*Prompt*:
From the records below, transcribe only the lines running from the one with "scene.view_settings.keyframe_insert(path, frame=frame(t))" through the one with "return pose(x, y, z, 90". Keep both of those end lines.

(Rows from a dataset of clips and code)
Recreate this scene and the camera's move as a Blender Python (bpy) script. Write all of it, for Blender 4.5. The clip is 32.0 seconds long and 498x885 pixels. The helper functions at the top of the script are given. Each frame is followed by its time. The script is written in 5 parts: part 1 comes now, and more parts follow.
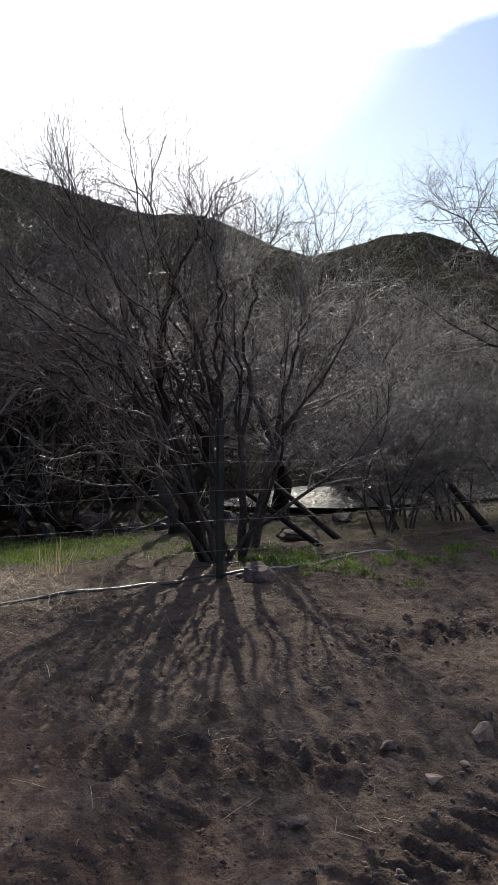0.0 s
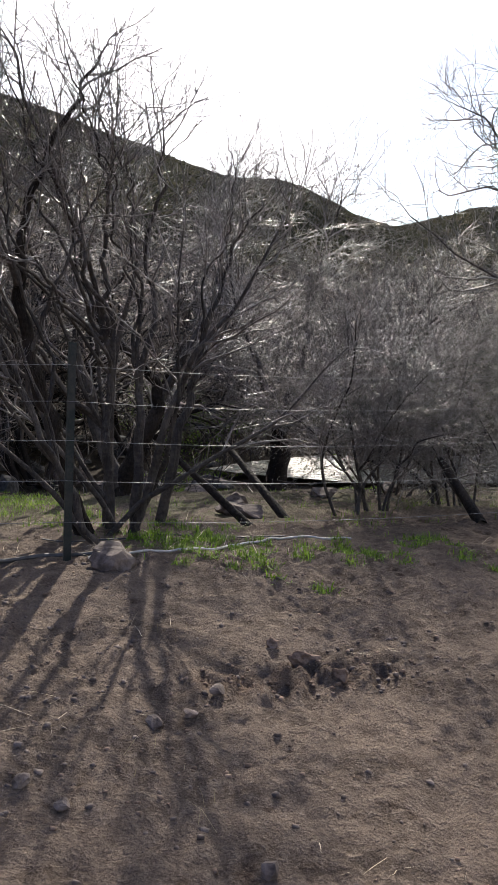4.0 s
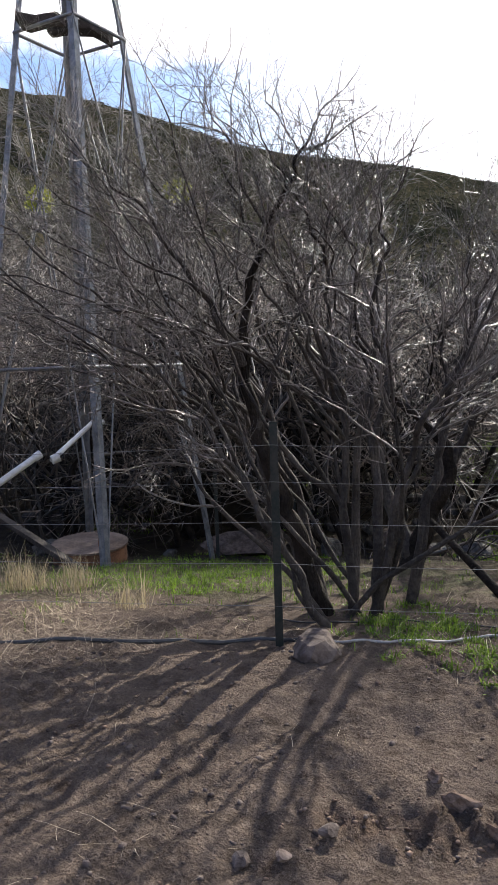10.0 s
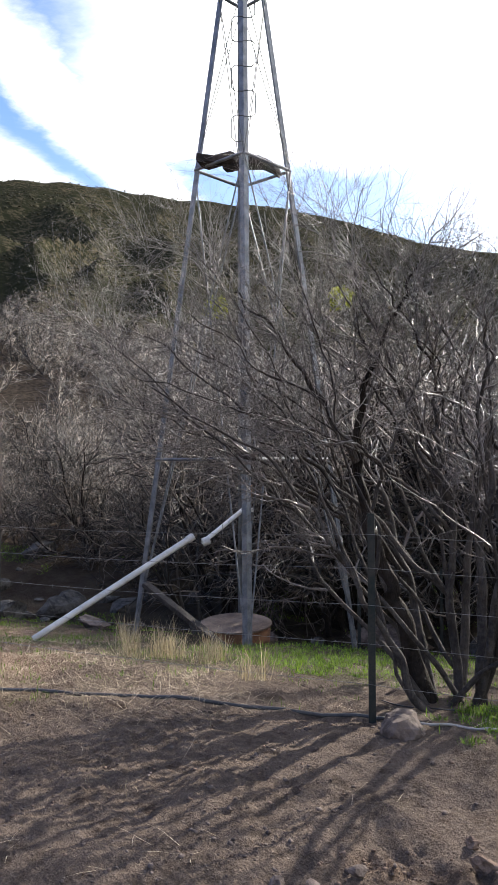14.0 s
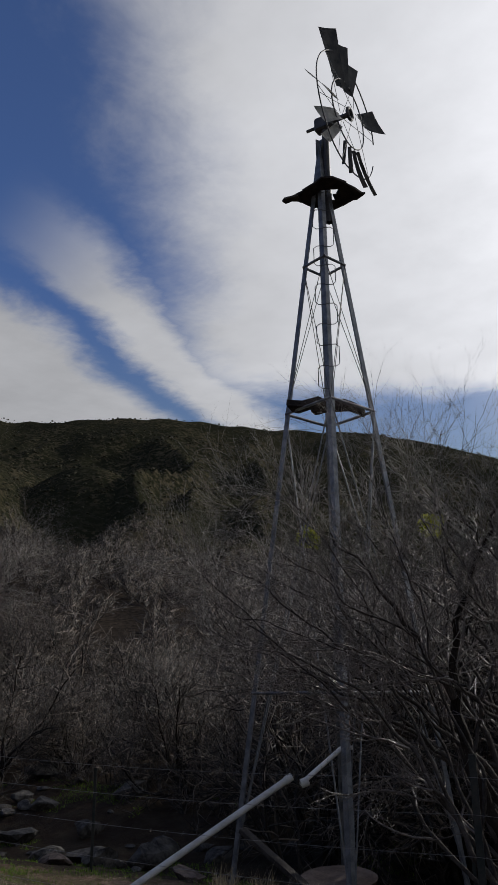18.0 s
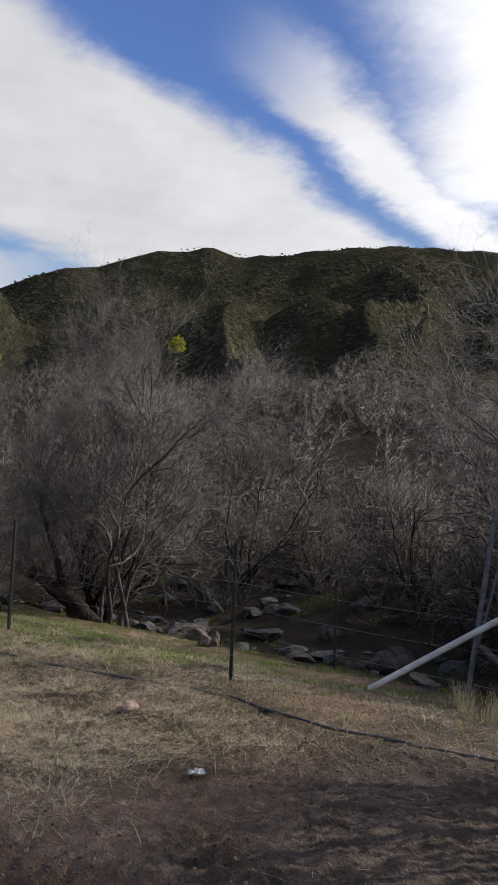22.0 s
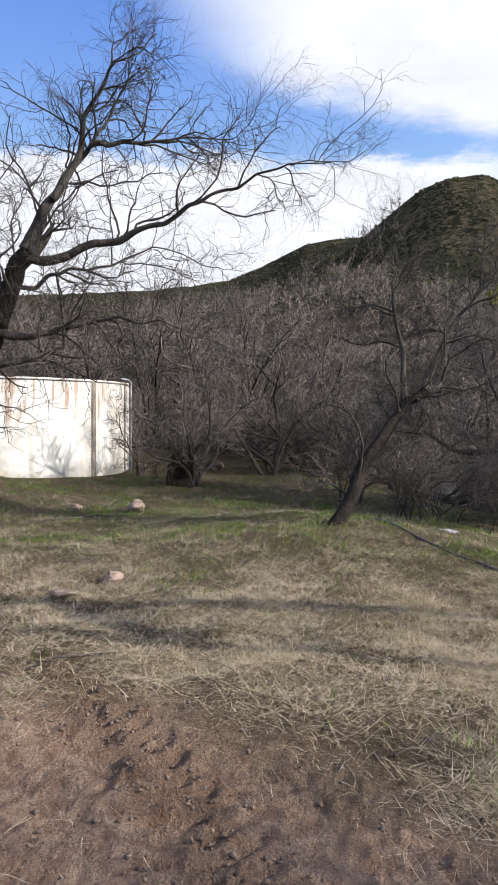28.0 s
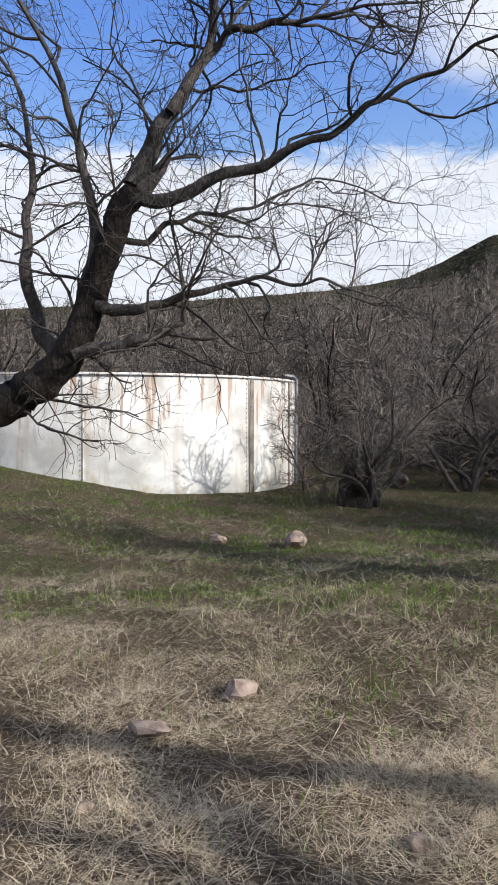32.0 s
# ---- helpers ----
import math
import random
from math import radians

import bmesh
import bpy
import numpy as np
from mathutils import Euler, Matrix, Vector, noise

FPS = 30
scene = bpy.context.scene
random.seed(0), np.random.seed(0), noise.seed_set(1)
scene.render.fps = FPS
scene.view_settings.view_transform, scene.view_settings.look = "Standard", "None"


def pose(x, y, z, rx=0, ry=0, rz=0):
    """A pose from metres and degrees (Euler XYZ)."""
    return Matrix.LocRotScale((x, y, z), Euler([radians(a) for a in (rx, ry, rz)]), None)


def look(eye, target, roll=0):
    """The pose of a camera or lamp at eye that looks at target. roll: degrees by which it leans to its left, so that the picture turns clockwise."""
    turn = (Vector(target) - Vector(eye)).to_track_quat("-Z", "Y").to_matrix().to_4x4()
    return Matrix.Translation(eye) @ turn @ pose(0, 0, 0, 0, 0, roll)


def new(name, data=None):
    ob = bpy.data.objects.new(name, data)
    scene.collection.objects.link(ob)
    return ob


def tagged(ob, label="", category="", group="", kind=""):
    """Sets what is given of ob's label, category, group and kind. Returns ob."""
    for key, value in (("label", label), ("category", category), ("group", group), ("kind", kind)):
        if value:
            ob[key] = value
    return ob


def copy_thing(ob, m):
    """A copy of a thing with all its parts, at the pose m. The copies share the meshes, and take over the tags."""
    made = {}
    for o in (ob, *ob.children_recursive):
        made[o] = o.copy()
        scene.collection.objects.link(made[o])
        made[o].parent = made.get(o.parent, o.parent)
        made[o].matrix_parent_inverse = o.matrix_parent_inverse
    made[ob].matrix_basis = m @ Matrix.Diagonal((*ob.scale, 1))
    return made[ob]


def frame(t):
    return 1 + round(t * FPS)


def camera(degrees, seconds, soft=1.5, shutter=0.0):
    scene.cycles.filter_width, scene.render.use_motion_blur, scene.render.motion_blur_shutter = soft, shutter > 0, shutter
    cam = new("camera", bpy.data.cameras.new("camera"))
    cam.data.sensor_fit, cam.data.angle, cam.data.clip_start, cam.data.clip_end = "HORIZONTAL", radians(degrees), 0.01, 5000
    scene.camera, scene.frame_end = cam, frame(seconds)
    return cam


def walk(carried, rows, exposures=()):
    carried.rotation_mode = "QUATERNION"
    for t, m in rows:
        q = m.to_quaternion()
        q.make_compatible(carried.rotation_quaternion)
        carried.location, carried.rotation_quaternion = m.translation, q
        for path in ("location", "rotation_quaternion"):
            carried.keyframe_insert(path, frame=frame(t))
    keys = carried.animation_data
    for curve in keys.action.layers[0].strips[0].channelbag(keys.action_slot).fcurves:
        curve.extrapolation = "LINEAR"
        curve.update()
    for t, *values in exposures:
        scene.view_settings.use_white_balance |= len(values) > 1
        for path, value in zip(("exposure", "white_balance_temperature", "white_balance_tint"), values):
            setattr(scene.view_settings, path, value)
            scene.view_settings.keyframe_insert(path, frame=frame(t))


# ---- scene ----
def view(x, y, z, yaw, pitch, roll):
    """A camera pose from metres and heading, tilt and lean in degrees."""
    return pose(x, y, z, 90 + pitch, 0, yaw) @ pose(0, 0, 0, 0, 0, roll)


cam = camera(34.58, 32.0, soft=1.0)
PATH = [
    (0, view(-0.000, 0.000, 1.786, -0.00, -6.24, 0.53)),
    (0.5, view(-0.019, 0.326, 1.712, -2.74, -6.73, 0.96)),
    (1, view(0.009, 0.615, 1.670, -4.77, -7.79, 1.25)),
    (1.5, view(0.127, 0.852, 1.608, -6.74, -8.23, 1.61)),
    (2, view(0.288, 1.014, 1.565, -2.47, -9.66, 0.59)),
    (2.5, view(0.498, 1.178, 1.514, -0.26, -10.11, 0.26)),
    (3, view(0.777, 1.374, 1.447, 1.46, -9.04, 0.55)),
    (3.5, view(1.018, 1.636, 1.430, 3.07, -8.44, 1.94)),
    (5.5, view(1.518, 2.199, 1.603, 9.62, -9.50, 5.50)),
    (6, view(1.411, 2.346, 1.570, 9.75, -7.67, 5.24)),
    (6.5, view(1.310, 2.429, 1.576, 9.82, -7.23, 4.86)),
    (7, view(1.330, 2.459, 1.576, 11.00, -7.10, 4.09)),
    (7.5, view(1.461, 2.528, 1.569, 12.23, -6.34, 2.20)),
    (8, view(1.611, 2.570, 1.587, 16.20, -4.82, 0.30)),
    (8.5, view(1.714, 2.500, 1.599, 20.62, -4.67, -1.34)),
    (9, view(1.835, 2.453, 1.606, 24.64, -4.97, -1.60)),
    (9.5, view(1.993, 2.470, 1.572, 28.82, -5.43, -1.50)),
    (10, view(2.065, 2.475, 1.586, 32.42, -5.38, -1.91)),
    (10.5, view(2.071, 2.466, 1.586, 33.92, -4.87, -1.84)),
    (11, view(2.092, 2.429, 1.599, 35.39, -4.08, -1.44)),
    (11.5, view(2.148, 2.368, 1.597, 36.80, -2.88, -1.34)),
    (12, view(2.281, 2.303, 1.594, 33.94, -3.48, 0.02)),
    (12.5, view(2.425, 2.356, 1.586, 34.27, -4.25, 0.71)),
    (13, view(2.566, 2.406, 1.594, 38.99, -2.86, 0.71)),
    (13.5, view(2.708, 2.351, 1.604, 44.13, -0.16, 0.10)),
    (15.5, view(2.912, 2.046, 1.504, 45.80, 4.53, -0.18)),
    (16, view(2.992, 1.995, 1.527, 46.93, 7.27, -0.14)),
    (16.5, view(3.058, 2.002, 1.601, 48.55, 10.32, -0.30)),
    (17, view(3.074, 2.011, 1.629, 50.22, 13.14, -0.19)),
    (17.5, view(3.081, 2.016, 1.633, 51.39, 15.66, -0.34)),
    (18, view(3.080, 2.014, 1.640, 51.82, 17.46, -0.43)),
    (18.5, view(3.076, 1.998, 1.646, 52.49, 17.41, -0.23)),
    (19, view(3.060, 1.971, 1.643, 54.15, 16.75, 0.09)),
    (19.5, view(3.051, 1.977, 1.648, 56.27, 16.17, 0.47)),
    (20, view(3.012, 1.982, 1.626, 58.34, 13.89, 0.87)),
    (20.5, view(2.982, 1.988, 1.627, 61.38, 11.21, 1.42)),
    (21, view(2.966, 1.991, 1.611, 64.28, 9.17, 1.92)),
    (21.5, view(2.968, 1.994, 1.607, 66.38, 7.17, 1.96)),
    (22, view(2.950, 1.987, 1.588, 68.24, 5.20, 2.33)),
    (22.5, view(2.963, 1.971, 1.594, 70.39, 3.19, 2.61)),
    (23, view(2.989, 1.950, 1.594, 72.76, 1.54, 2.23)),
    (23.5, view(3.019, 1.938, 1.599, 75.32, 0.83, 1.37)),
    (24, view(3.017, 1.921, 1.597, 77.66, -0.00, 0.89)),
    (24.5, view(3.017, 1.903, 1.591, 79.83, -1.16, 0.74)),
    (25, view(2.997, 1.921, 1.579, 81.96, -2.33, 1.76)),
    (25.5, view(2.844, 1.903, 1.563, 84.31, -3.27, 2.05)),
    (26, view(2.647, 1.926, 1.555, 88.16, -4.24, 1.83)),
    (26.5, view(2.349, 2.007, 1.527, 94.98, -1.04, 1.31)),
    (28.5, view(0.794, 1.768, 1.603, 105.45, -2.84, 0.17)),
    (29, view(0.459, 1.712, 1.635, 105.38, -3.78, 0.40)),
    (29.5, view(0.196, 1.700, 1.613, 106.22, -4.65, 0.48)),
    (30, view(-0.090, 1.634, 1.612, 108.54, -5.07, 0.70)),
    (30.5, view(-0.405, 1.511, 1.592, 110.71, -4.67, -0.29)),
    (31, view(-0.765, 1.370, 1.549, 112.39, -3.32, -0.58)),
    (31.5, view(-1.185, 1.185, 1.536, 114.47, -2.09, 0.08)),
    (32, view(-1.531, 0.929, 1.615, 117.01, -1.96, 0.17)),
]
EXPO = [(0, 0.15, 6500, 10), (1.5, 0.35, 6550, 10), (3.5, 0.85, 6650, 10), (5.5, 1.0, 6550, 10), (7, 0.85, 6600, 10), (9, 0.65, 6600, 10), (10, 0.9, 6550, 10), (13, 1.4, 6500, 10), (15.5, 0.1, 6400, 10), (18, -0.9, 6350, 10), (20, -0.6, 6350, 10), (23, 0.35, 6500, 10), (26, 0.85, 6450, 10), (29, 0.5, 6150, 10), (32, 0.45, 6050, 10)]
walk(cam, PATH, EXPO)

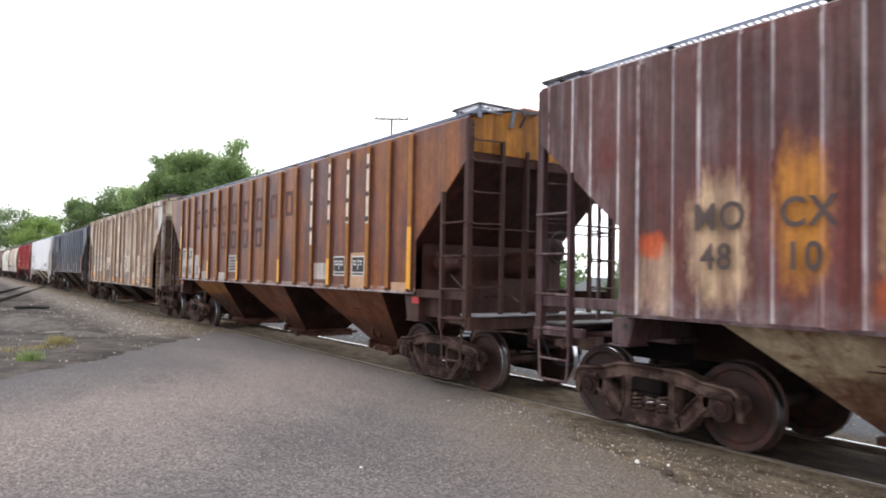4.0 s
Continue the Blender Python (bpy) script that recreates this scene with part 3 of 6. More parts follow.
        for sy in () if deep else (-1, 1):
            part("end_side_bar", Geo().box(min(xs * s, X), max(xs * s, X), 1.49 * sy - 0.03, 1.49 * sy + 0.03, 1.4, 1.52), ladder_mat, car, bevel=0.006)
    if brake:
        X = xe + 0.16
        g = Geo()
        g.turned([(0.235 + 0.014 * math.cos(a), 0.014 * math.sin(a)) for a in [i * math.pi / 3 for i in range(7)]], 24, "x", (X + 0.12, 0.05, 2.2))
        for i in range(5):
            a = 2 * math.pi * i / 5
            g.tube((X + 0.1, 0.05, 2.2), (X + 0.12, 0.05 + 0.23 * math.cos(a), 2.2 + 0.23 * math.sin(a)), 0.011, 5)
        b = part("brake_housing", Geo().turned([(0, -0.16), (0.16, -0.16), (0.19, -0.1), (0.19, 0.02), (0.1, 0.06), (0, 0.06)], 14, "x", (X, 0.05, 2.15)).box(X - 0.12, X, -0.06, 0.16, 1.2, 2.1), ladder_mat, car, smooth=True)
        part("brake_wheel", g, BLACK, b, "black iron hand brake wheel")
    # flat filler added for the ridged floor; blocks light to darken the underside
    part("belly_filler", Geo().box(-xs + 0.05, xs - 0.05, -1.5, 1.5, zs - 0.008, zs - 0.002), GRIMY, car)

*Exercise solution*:
            scene.view_settings.keyframe_insert(path, frame=frame(t))


# ---- scene ----
def view(x, y, z, yaw, pitch, roll):
    """A camera pose from metres and heading, tilt and lean in degrees."""
    return pose(x, y, z, 90 + pitch, 0, yaw) @ pose(0, 0, 0, 0, 0, roll)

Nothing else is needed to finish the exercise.